USD1 is the dollar-pegged stablecoin issued by World Liberty Financial, launched in March 2025 and now circulating at roughly $3.3 billion across ten chains. It matters more than WLFI economically because the issuer captures Treasury-bill yield on the entire reserve — about $80 million a year at current rates — as a recurring, low-volatility cash flow. WLFI is a governance token whose price has fallen 74% since August 2025; USD1 carry is structural revenue that compounds regardless of token sentiment.
Who are the Trump family members involved in each crypto venture?
Donald Trump holds the title “chief crypto advocate” at World Liberty Financial. Eric Trump and Donald Trump Jr. are listed as “Web3 ambassadors” at WLFI and back American Bitcoin as the public-equity mining vehicle. Barron Trump is listed as WLFI’s “DeFi visionary.” Melania Trump’s involvement is concentrated in the $MELANIA memecoin. The $TRUMP memecoin is licensed through CIC Digital LLC and Fight Fight Fight LLC, both Trump-affiliated entities.
What is the UAE’s stake in the Trump family crypto portfolio?
An Abu Dhabi investment vehicle linked to Sheikh Tahnoun bin Zayed Al Nahyan, the UAE’s national security adviser, agreed to buy 49% of World Liberty Financial for $500 million in the weeks before President Trump’s January 2025 inauguration. The same UAE-aligned entity, MGX, separately committed $2 billion in USD1 stablecoin purchases. A congressional investigation led by Representative Ro Khanna is examining whether the deal raises conflict-of-interest and national-security concerns.
Has any Trump family crypto holding been delisted or banned by regulators?
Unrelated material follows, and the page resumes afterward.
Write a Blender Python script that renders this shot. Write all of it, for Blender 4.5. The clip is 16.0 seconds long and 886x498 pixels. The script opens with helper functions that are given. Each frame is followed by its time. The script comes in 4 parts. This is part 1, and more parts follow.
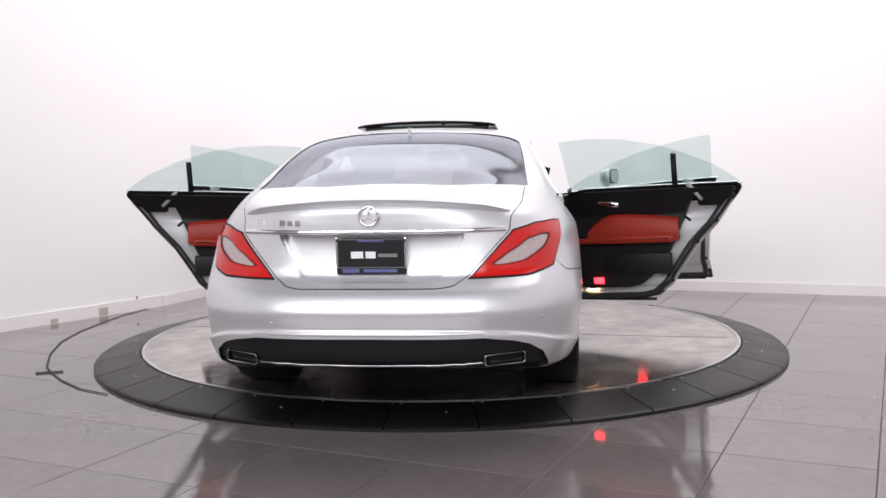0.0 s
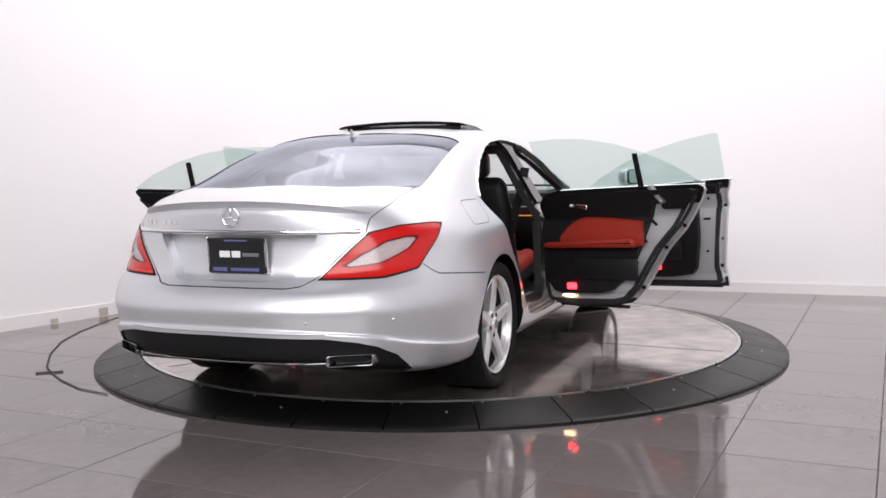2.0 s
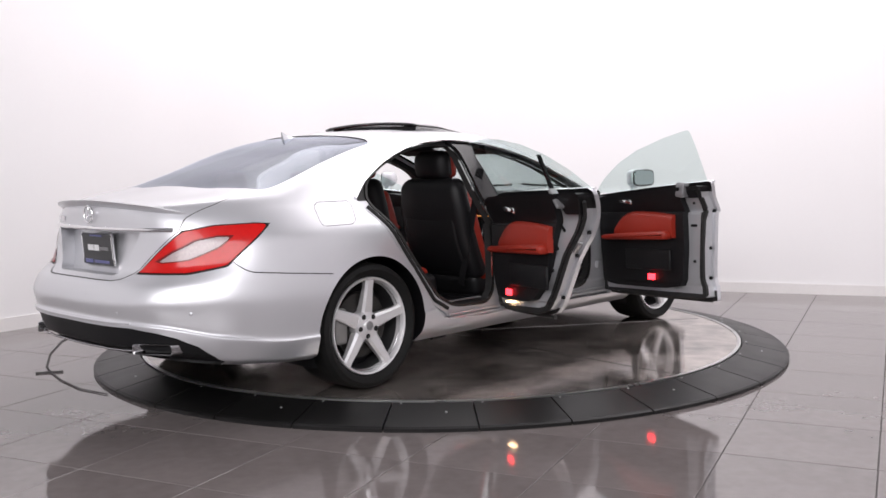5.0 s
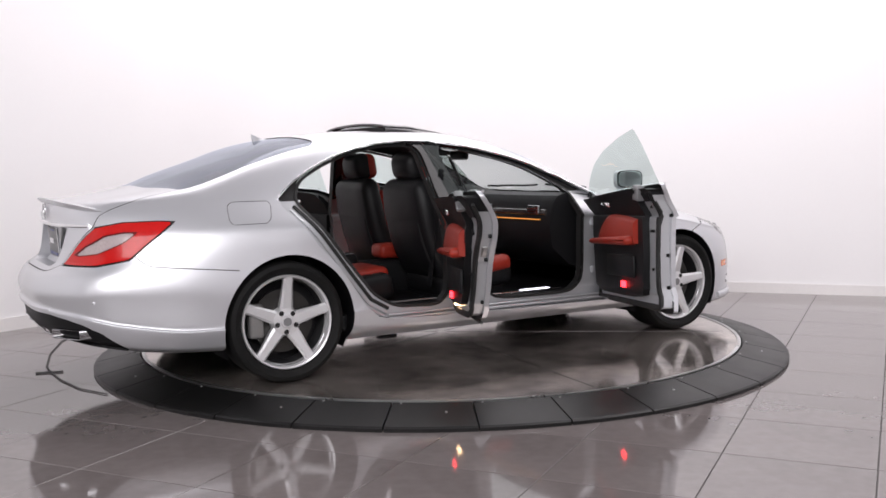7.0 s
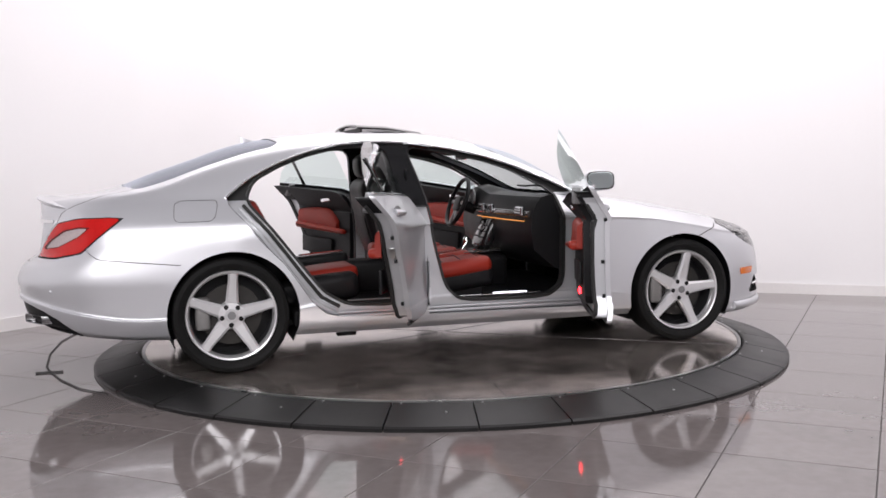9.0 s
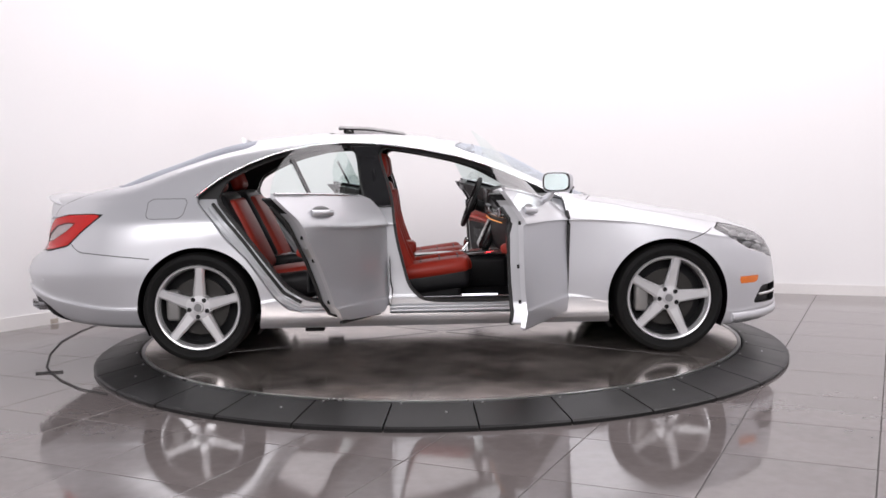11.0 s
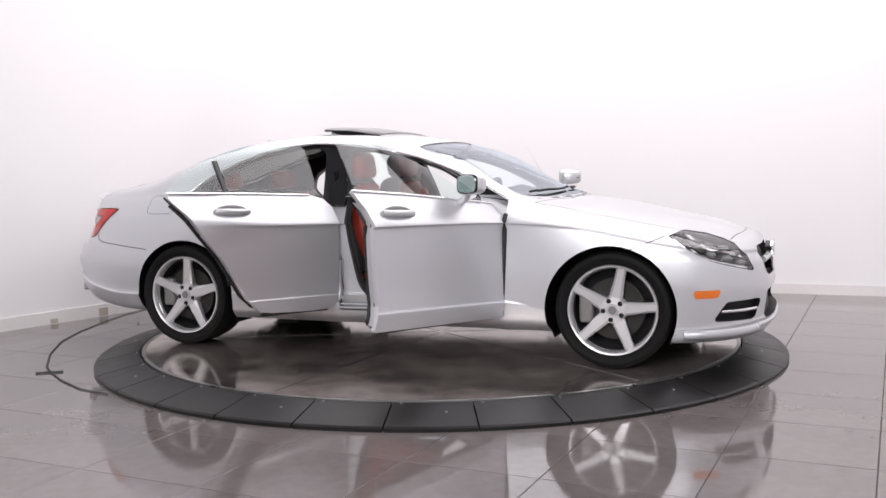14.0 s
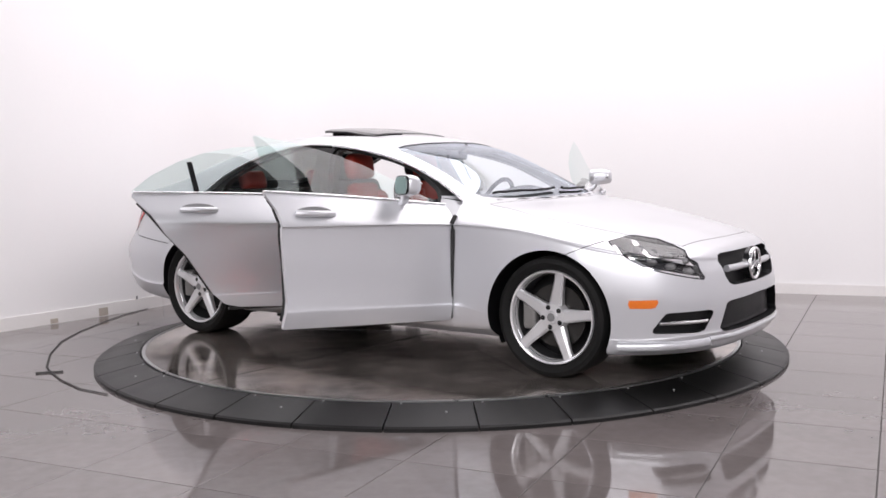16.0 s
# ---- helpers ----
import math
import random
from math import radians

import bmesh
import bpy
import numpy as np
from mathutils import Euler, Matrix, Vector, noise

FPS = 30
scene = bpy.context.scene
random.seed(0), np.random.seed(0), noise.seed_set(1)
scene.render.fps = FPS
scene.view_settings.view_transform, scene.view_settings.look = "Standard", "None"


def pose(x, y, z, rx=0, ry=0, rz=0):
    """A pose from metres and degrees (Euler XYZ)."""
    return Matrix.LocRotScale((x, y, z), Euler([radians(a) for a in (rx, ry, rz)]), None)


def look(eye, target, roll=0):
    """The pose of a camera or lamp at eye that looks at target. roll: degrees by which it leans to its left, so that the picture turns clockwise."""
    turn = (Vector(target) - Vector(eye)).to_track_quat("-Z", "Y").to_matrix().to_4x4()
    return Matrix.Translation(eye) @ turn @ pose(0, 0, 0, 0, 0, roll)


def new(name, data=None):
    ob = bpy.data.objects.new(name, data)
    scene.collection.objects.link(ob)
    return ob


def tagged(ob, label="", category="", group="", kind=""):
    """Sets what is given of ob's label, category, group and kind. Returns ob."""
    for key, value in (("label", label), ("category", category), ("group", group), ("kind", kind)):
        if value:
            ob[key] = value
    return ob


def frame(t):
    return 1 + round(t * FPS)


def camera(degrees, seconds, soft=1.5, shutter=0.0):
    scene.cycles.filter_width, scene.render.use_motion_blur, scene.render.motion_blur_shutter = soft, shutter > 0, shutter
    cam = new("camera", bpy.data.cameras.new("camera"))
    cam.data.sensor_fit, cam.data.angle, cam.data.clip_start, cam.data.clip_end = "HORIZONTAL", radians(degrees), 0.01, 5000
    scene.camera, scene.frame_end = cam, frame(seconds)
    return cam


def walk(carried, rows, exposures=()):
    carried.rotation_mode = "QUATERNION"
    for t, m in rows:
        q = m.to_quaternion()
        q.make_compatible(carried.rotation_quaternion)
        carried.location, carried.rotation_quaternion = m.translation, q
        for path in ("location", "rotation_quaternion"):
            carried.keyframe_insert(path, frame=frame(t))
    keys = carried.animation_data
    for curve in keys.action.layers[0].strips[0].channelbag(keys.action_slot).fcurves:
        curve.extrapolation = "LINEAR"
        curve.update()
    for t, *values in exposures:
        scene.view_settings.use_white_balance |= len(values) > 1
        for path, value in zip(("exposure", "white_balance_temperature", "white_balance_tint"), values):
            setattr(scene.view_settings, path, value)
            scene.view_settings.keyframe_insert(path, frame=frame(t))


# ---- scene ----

No outright delistings as of May 2026, but the EU’s MiCA framework effectively bars USD1 from EU retail marketing without a separately licensed European issuer; Singapore’s MAS treats USD1 as an unlicensed payment token; and major DeFi protocols including Aave and MakerDAO have declined to onboard USD1 as collateral in their primary markets. The OCC bank-charter decision on WLTC, expected by Q1 2027, will be the next major regulatory inflection point.